Additional Areas that Must be Addressed
The most significant weaknesses of the current Basic Pilot Program include its lack of resources, database inaccuracies, and employer misuse of the system to discriminate against workers. In order for the Senate bill to improve upon the existing Basic Pilot Program, it must include the following:
? Phase-in: Any mandatory universal verification system must be implemented incrementally, with vigorous performance evaluations taking place prior to any expansion. Moving forward rapidly without addressing ongoing problems within the system will not help to achieve stated goals and will result in harm to U.S. workers.
? Data accuracy: Every effort must be made to ensure that the data accessed by employers is accurate and continuously updated. Errors in the data will result in the denial of employment for potentially millions of U.S. citizens and foreign-born workers in the U.S. Innocent mistakes, such as the misspelling of "unusual" names, transposing given names and surnames, and the like, inevitably have a disproportionate impact on ethnic minorities.
? Documentation: The bill requires that work authorized immigrants present only an employment authorization document (EAD) issued by the government. This can only work if the DHS has the ability to issue EADs that are affordable and efficiently re-issued upon expiration. If not, millions of work authorized legal immigrants will be unable to provide the required document. U.S. citizens would have to provide either a U.S. passport or a driver's license or state-issued ID that complies with the REAL ID Act. This is problematic because many U.S. citizens do not hold passports, and the REAL ID Act has not been implemented and no state is currently in compliance with the REAL ID. Even once REAL ID is implemented, many individuals - including US citizens - will have trouble meeting the requirements to obtain a driver's license. It is important that the number of documents that may be used to prove identity and work authorization be increased to ensure that every work authorized individual has the ability to comply.
It is also critical that an EEVS not result in a single work authorization document for all workers, such as a new, tamper- and forgery-resistant Social Security Card. The existence of such a card would be a de facto national ID card, result in discrimination, and would increase the probability of identity theft and other breaches of privacy. In the current law enforcement context, the failure to carry an ID card would likely provide a pretext to disproportionately search, detain, or arrest Latinos and other ethnic minorities who would also be subject to new levels of government discrimination and harassment. In the private sector, minorities would likely be the targets of identity checks by banks, landlords, health care workers, and others. For these reasons, NCLR strongly opposed the mandatory use of a single document for EEVS purposes.
? Enforcement of labor laws: The notion that a mandatory EEVS program is the panacea that will deter employers from hiring undocumented workers is at best deeply flawed when there is no political will for meaningful enforcement of stronger labor and employment laws. The lessons learned over the last 20 years with the current employer sanctions system that have resulted in widespread labor law abuses demonstrate that focusing on labor law enforcement is a critical and indispensable component of any true comprehensive immigration reform legislation.
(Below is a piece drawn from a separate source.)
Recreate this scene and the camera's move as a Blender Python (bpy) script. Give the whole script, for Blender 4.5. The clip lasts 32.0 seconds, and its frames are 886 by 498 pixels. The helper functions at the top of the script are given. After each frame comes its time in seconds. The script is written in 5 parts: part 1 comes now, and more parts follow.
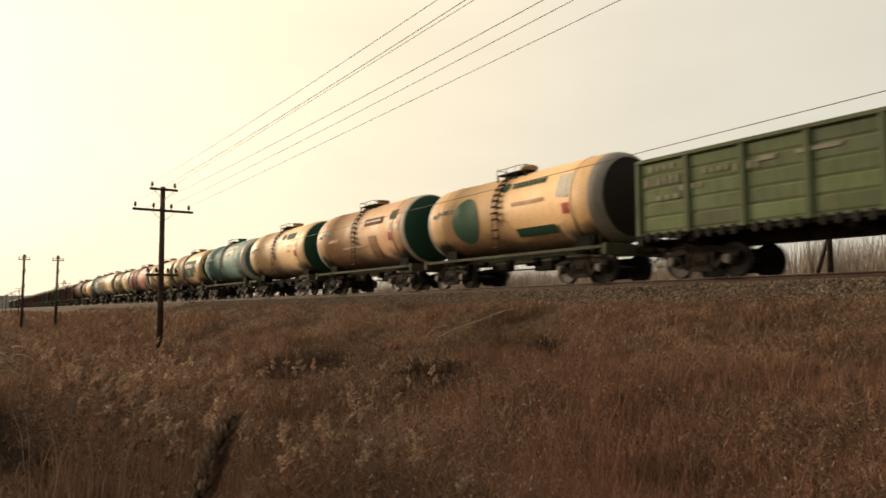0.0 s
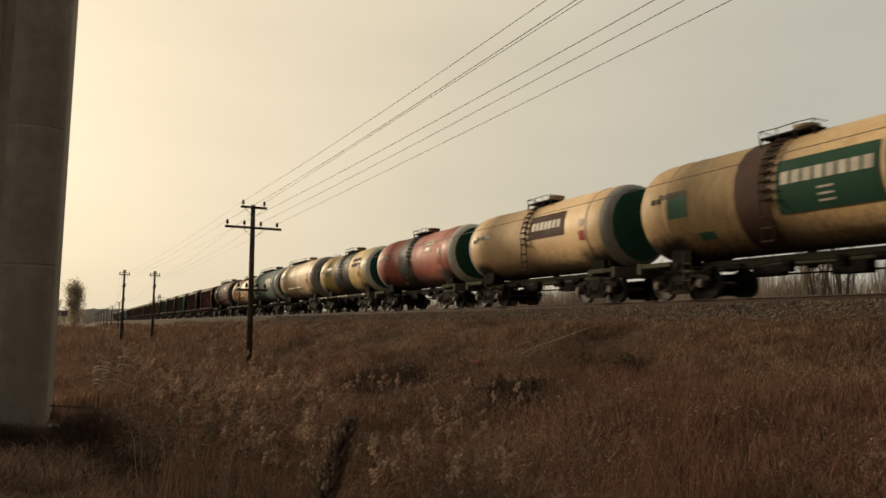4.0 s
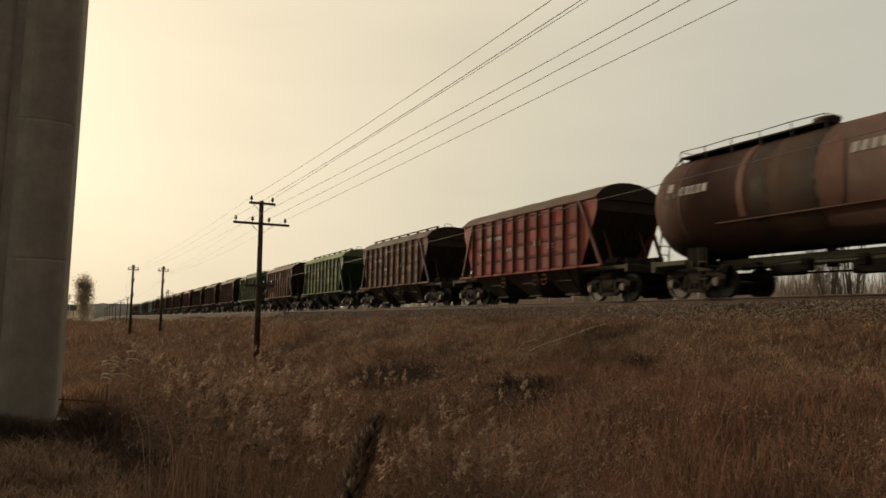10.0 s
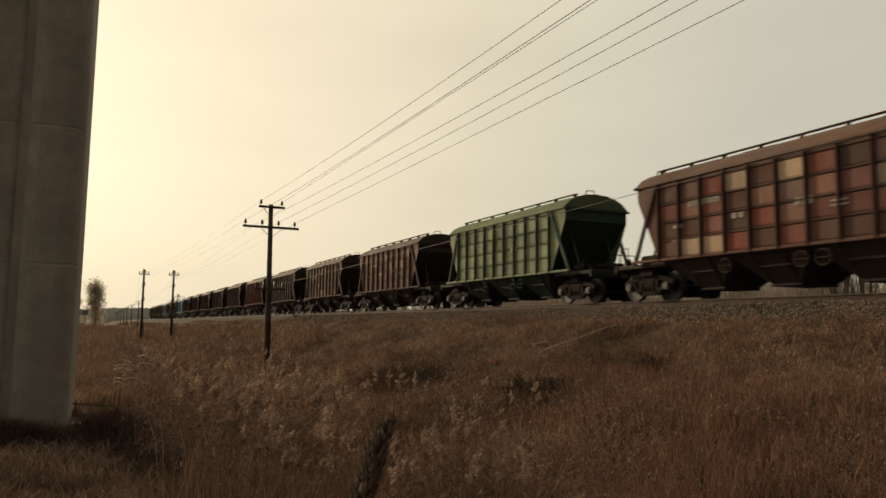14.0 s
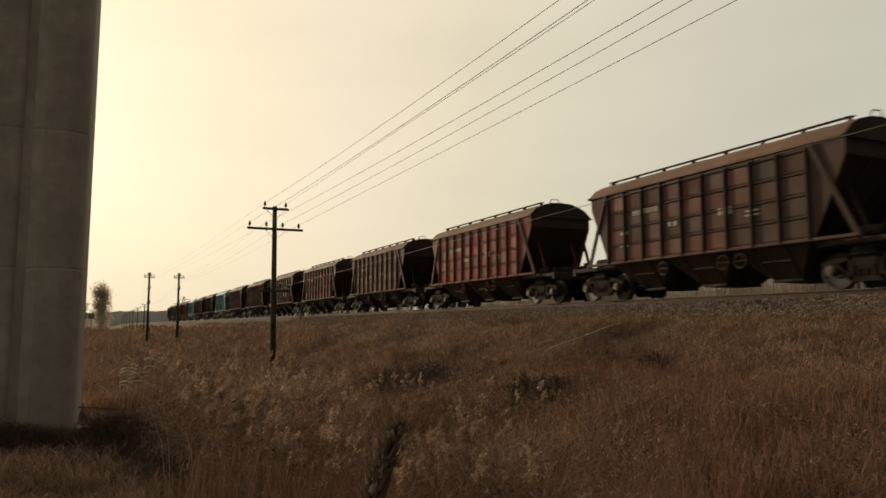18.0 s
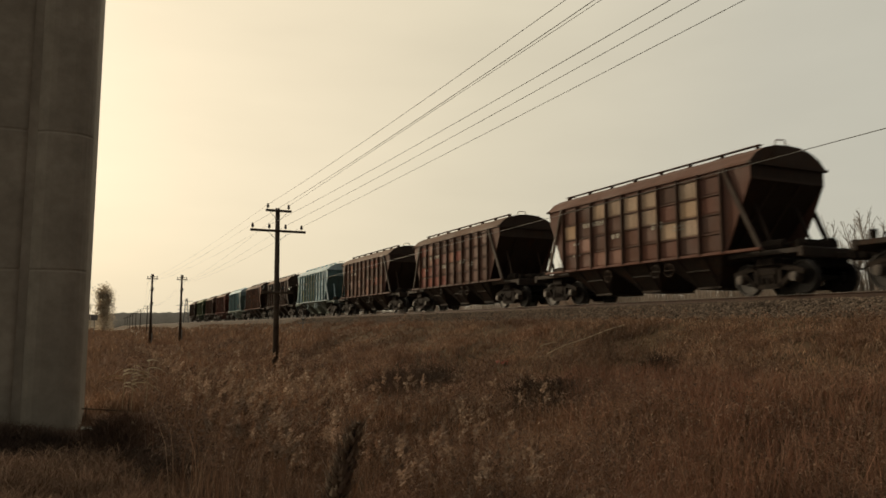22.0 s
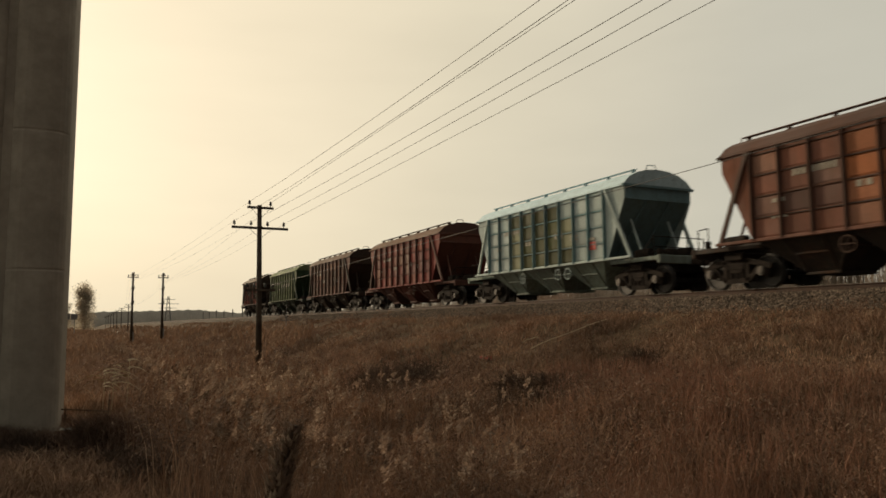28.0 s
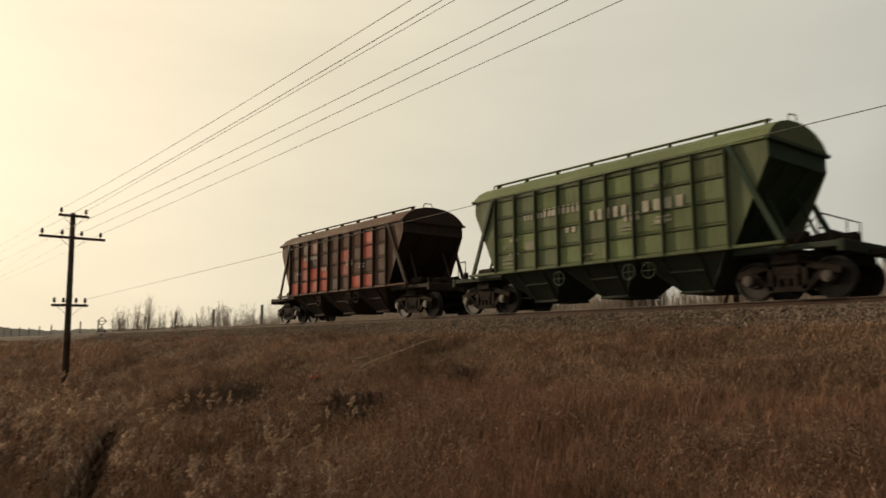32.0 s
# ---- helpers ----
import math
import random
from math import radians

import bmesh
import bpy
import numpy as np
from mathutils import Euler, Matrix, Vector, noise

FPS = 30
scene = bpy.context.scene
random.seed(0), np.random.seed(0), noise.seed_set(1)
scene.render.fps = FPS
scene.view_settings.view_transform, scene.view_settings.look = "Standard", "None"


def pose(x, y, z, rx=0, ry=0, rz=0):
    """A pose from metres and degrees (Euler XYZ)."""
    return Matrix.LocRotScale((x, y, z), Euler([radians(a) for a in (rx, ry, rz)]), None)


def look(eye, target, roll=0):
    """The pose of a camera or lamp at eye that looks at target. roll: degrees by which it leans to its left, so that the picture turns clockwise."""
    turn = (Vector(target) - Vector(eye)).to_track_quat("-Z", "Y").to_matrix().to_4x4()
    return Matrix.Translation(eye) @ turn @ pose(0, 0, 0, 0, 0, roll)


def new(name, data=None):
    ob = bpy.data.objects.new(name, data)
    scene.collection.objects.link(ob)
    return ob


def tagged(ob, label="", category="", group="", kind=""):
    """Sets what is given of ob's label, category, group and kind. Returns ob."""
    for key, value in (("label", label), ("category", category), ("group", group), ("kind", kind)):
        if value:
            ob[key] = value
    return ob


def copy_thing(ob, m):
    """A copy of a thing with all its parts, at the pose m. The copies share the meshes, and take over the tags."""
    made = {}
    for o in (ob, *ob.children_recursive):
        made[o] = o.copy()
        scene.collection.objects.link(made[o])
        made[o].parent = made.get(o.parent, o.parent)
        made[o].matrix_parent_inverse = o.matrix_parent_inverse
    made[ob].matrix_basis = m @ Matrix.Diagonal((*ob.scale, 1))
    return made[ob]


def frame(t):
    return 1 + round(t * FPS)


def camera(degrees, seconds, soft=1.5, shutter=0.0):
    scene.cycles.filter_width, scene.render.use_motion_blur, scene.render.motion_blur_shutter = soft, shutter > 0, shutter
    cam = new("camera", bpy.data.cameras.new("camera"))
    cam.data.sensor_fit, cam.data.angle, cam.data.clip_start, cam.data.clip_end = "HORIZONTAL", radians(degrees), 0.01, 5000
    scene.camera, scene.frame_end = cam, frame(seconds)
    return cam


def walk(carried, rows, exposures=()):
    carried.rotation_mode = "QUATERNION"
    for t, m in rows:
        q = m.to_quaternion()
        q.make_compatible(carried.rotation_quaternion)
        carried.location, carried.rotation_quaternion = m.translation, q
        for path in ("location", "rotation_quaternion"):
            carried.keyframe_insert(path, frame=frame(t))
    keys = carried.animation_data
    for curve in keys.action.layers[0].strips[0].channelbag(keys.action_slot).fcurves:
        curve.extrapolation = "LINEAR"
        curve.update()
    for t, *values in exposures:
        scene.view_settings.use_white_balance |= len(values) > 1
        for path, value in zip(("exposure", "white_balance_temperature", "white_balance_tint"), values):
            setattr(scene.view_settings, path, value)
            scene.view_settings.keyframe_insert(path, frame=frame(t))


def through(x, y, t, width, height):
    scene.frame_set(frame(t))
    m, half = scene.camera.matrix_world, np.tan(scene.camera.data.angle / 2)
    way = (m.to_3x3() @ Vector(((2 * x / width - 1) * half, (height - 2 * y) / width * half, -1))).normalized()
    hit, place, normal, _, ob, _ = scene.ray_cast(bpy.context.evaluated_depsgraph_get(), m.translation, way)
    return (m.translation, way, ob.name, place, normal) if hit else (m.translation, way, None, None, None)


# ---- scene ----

? Resources: Sufficient resources will be necessary to implement and maintain the new EEVS. The GAO recently reported that the best estimates are that enacting any nationwide, employer-implemented, employee-eligibility verification system will cost at least $11.7 billion per year. The GAO cited a study by the Temple University Institute for Survey Research and stated that a mandatory dial-up version of the pilot program for all employers would cost the federal government, employers, and employees about $11.7 billion total per year, with employers bearing most of the costs. Currently, the cost for simply sending a request through the existing Basic Pilot Verification System costs the government $0.28 per query, and currently, 10% of the employment-eligibility checks run through the Basic Pilot require manual re-verification, and the government spends an estimated $6 to resolve each query that required review by immigration status verifiers at the Department of Homeland Security. Without resources to upgrade and maintain the databases and to hire and train personnel, the huge new expansion of EEVS cannot take place.
? Comprehensive immigration reform: Perhaps most importantly, serious employment verification can only happen within the context of comprehensive immigration reform. With approximately 12 million undocumented immigrants in the U.S., and approximately nine million of them in the workforce, entire sectors of our economy are dependent on undocumented labor. Millions of employers would be devastated by a sudden increase in employment verification if it is not done within the context of legalizing the existing workforce and creating legal channels for future workers to enter the U.S. Enforcement alone is not an answer.
NCLR recognizes that worksite verification has become an essential element of the immigration debate, and is prepared to play a constructive role in the policy debate around creating such a system if it can be effective in curtailing unauthorized migration and unlikely to harm immigrant or native-born workers. But we also believe that it would be both morally and substantively disastrous to put in a worksite verification system in place without addressing serious flaws which have been identified after years of experience. It is clear that large numbers of individuals - including U.S. citizens and legal permanent residents - could face denied or delayed employment due to errors in the data or misuse of the system. It would be unacceptable for the outcome of such a policy to cost any authorized workers their livelihoods and incomes. Congress cannot claim to be unaware of the dangers of advancing such a system, and it must not act without addressing them thoroughly. NCLR looks forward to working with the Senate to ensure that as comprehensive immigration moves forward, the EEVS provisions are handled with the utmost care and are designed and implemented in a way that protects all U.S. workers.
Thank you again for the opportunity to testify on these important matters. I look forward to your questions.